--- start Given information ---

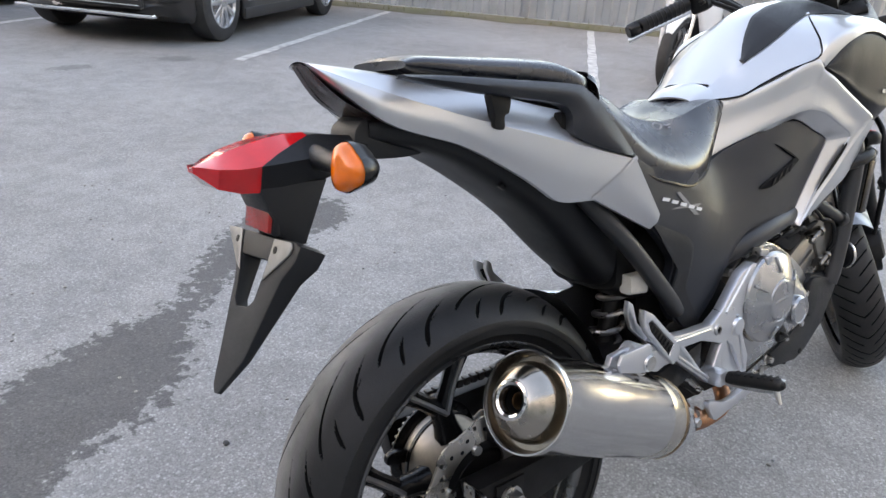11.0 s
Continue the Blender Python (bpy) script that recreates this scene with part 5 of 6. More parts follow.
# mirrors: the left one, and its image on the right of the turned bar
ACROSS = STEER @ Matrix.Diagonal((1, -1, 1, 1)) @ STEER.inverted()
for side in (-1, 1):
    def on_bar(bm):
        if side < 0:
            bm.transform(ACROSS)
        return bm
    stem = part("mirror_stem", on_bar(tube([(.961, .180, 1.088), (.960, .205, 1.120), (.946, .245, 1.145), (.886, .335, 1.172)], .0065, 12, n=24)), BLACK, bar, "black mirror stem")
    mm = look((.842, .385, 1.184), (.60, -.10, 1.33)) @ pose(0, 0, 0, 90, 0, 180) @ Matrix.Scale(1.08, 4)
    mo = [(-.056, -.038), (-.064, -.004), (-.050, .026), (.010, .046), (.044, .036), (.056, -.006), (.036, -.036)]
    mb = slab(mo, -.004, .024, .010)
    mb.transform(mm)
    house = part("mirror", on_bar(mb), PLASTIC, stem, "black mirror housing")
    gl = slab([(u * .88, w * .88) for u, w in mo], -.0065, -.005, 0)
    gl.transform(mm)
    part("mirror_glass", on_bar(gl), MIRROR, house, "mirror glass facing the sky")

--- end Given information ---
--- start Given information ---

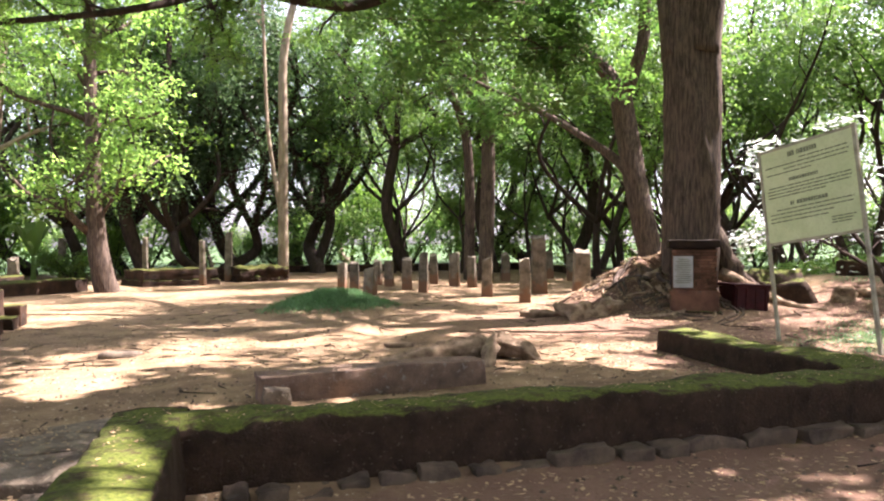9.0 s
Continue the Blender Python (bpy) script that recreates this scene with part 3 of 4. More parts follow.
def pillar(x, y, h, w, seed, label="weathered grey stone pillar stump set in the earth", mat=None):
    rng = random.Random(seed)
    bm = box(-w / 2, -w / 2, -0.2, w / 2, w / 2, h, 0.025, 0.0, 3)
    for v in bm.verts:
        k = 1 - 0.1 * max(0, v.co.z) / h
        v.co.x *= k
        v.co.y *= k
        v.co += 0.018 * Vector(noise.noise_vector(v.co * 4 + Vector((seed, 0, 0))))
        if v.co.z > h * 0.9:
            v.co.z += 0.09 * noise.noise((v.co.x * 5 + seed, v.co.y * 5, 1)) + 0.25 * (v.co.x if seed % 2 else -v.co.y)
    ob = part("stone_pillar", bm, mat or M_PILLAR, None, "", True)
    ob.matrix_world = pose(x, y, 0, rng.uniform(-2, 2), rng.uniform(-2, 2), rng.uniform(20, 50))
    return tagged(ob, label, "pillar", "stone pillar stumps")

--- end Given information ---

◆ Work to complete: Collect every line with the string "script" from the records, and copy each.

◆ Expected output:
Continue the Blender Python (bpy) script that recreates this scene with part 5 of 6. More parts follow.
Continue the Blender Python (bpy) script that recreates this scene with part 3 of 4. More parts follow.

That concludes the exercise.